◆ **Problem description**
Repeat the material exactly, leaving nothing out.

____ Supplied entries

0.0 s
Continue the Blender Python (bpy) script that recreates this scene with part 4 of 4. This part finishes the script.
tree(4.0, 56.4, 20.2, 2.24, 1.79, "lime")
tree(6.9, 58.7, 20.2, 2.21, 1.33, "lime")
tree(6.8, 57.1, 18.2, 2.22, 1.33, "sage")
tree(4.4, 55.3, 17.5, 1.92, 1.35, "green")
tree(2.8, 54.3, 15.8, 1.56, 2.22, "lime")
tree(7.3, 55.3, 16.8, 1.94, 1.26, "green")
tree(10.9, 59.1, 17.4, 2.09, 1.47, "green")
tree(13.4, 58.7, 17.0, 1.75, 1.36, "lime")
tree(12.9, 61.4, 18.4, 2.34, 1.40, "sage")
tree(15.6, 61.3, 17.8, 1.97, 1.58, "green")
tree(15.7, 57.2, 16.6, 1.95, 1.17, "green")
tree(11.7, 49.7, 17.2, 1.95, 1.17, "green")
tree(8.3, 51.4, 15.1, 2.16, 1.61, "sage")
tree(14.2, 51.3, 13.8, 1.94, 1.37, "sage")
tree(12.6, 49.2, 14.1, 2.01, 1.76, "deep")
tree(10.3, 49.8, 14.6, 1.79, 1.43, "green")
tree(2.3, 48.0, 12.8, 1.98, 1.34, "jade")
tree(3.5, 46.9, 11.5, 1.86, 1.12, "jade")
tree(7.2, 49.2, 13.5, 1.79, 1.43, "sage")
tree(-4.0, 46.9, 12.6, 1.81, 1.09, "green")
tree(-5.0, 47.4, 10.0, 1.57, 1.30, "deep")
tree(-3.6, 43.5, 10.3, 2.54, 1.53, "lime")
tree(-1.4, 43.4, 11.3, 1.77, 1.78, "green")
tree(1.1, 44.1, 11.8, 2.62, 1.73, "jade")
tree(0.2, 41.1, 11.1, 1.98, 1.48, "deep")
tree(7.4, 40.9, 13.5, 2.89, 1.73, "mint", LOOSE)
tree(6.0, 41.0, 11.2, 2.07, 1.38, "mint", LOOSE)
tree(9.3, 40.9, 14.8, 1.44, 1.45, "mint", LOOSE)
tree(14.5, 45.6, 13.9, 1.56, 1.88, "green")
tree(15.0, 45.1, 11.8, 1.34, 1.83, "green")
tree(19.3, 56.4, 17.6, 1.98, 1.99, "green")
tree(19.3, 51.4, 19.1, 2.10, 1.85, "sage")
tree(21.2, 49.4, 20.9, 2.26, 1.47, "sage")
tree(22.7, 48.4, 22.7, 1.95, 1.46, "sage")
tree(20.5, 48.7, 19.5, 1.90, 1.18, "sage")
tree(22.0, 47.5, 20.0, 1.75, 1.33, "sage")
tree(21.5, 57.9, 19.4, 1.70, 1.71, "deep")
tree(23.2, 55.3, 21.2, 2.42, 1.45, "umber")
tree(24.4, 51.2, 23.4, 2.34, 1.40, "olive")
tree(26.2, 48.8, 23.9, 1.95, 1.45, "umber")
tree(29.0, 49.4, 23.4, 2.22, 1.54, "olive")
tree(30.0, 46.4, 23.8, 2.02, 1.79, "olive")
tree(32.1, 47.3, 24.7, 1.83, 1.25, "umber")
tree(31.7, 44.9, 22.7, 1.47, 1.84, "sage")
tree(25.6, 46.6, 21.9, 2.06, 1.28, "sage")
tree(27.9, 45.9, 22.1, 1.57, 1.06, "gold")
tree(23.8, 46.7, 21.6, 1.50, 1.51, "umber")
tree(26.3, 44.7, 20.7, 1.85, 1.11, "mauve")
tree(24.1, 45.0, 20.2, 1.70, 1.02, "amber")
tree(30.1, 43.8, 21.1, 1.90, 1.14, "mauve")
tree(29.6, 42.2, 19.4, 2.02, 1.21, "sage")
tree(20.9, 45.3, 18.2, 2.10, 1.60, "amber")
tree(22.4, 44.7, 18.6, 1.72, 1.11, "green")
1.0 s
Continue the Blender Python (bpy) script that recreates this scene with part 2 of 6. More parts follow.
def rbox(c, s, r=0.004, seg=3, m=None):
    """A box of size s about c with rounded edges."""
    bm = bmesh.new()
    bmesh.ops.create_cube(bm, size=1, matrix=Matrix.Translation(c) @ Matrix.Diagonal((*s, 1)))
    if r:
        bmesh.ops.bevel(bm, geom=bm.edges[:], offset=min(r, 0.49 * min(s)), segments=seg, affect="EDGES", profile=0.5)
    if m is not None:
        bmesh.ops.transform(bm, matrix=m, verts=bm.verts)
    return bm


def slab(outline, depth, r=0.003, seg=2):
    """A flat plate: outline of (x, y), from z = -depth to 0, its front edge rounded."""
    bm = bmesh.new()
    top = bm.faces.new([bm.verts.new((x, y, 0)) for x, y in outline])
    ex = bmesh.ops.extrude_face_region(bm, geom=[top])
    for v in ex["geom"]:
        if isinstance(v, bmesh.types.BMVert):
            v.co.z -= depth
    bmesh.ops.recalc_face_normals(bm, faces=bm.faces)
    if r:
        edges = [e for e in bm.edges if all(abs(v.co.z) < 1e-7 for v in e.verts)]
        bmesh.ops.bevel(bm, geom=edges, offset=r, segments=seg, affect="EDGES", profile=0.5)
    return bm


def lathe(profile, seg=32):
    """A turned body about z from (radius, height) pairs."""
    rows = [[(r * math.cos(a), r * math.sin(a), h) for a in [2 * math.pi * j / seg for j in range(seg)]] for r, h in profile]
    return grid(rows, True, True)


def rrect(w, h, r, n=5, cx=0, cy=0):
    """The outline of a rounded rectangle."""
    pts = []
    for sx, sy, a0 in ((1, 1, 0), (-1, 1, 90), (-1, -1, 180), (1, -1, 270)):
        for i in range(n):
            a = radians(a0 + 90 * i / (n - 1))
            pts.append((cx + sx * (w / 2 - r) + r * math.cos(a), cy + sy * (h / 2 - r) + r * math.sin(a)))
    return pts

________

◆ **Solution for this problem**
0.0 s
Continue the Blender Python (bpy) script that recreates this scene with part 4 of 4. This part finishes the script.
tree(4.0, 56.4, 20.2, 2.24, 1.79, "lime")
tree(6.9, 58.7, 20.2, 2.21, 1.33, "lime")
tree(6.8, 57.1, 18.2, 2.22, 1.33, "sage")
tree(4.4, 55.3, 17.5, 1.92, 1.35, "green")
tree(2.8, 54.3, 15.8, 1.56, 2.22, "lime")
tree(7.3, 55.3, 16.8, 1.94, 1.26, "green")
tree(10.9, 59.1, 17.4, 2.09, 1.47, "green")
tree(13.4, 58.7, 17.0, 1.75, 1.36, "lime")
tree(12.9, 61.4, 18.4, 2.34, 1.40, "sage")
tree(15.6, 61.3, 17.8, 1.97, 1.58, "green")
tree(15.7, 57.2, 16.6, 1.95, 1.17, "green")
tree(11.7, 49.7, 17.2, 1.95, 1.17, "green")
tree(8.3, 51.4, 15.1, 2.16, 1.61, "sage")
tree(14.2, 51.3, 13.8, 1.94, 1.37, "sage")
tree(12.6, 49.2, 14.1, 2.01, 1.76, "deep")
tree(10.3, 49.8, 14.6, 1.79, 1.43, "green")
tree(2.3, 48.0, 12.8, 1.98, 1.34, "jade")
tree(3.5, 46.9, 11.5, 1.86, 1.12, "jade")
tree(7.2, 49.2, 13.5, 1.79, 1.43, "sage")
tree(-4.0, 46.9, 12.6, 1.81, 1.09, "green")
tree(-5.0, 47.4, 10.0, 1.57, 1.30, "deep")
tree(-3.6, 43.5, 10.3, 2.54, 1.53, "lime")
tree(-1.4, 43.4, 11.3, 1.77, 1.78, "green")
tree(1.1, 44.1, 11.8, 2.62, 1.73, "jade")
tree(0.2, 41.1, 11.1, 1.98, 1.48, "deep")
tree(7.4, 40.9, 13.5, 2.89, 1.73, "mint", LOOSE)
tree(6.0, 41.0, 11.2, 2.07, 1.38, "mint", LOOSE)
tree(9.3, 40.9, 14.8, 1.44, 1.45, "mint", LOOSE)
tree(14.5, 45.6, 13.9, 1.56, 1.88, "green")
tree(15.0, 45.1, 11.8, 1.34, 1.83, "green")
tree(19.3, 56.4, 17.6, 1.98, 1.99, "green")
tree(19.3, 51.4, 19.1, 2.10, 1.85, "sage")
tree(21.2, 49.4, 20.9, 2.26, 1.47, "sage")
tree(22.7, 48.4, 22.7, 1.95, 1.46, "sage")
tree(20.5, 48.7, 19.5, 1.90, 1.18, "sage")
tree(22.0, 47.5, 20.0, 1.75, 1.33, "sage")
tree(21.5, 57.9, 19.4, 1.70, 1.71, "deep")
tree(23.2, 55.3, 21.2, 2.42, 1.45, "umber")
tree(24.4, 51.2, 23.4, 2.34, 1.40, "olive")
tree(26.2, 48.8, 23.9, 1.95, 1.45, "umber")
tree(29.0, 49.4, 23.4, 2.22, 1.54, "olive")
tree(30.0, 46.4, 23.8, 2.02, 1.79, "olive")
tree(32.1, 47.3, 24.7, 1.83, 1.25, "umber")
tree(31.7, 44.9, 22.7, 1.47, 1.84, "sage")
tree(25.6, 46.6, 21.9, 2.06, 1.28, "sage")
tree(27.9, 45.9, 22.1, 1.57, 1.06, "gold")
tree(23.8, 46.7, 21.6, 1.50, 1.51, "umber")
tree(26.3, 44.7, 20.7, 1.85, 1.11, "mauve")
tree(24.1, 45.0, 20.2, 1.70, 1.02, "amber")
tree(30.1, 43.8, 21.1, 1.90, 1.14, "mauve")
tree(29.6, 42.2, 19.4, 2.02, 1.21, "sage")
tree(20.9, 45.3, 18.2, 2.10, 1.60, "amber")
tree(22.4, 44.7, 18.6, 1.72, 1.11, "green")
1.0 s
Continue the Blender Python (bpy) script that recreates this scene with part 2 of 6. More parts follow.
def rbox(c, s, r=0.004, seg=3, m=None):
    """A box of size s about c with rounded edges."""
    bm = bmesh.new()
    bmesh.ops.create_cube(bm, size=1, matrix=Matrix.Translation(c) @ Matrix.Diagonal((*s, 1)))
    if r:
        bmesh.ops.bevel(bm, geom=bm.edges[:], offset=min(r, 0.49 * min(s)), segments=seg, affect="EDGES", profile=0.5)
    if m is not None:
        bmesh.ops.transform(bm, matrix=m, verts=bm.verts)
    return bm


def slab(outline, depth, r=0.003, seg=2):
    """A flat plate: outline of (x, y), from z = -depth to 0, its front edge rounded."""
    bm = bmesh.new()
    top = bm.faces.new([bm.verts.new((x, y, 0)) for x, y in outline])
    ex = bmesh.ops.extrude_face_region(bm, geom=[top])
    for v in ex["geom"]:
        if isinstance(v, bmesh.types.BMVert):
            v.co.z -= depth
    bmesh.ops.recalc_face_normals(bm, faces=bm.faces)
    if r:
        edges = [e for e in bm.edges if all(abs(v.co.z) < 1e-7 for v in e.verts)]
        bmesh.ops.bevel(bm, geom=edges, offset=r, segments=seg, affect="EDGES", profile=0.5)
    return bm


def lathe(profile, seg=32):
    """A turned body about z from (radius, height) pairs."""
    rows = [[(r * math.cos(a), r * math.sin(a), h) for a in [2 * math.pi * j / seg for j in range(seg)]] for r, h in profile]
    return grid(rows, True, True)


def rrect(w, h, r, n=5, cx=0, cy=0):
    """The outline of a rounded rectangle."""
    pts = []
    for sx, sy, a0 in ((1, 1, 0), (-1, 1, 90), (-1, -1, 180), (1, -1, 270)):
        for i in range(n):
            a = radians(a0 + 90 * i / (n - 1))
            pts.append((cx + sx * (w / 2 - r) + r * math.cos(a), cy + sy * (h / 2 - r) + r * math.sin(a)))
    return pts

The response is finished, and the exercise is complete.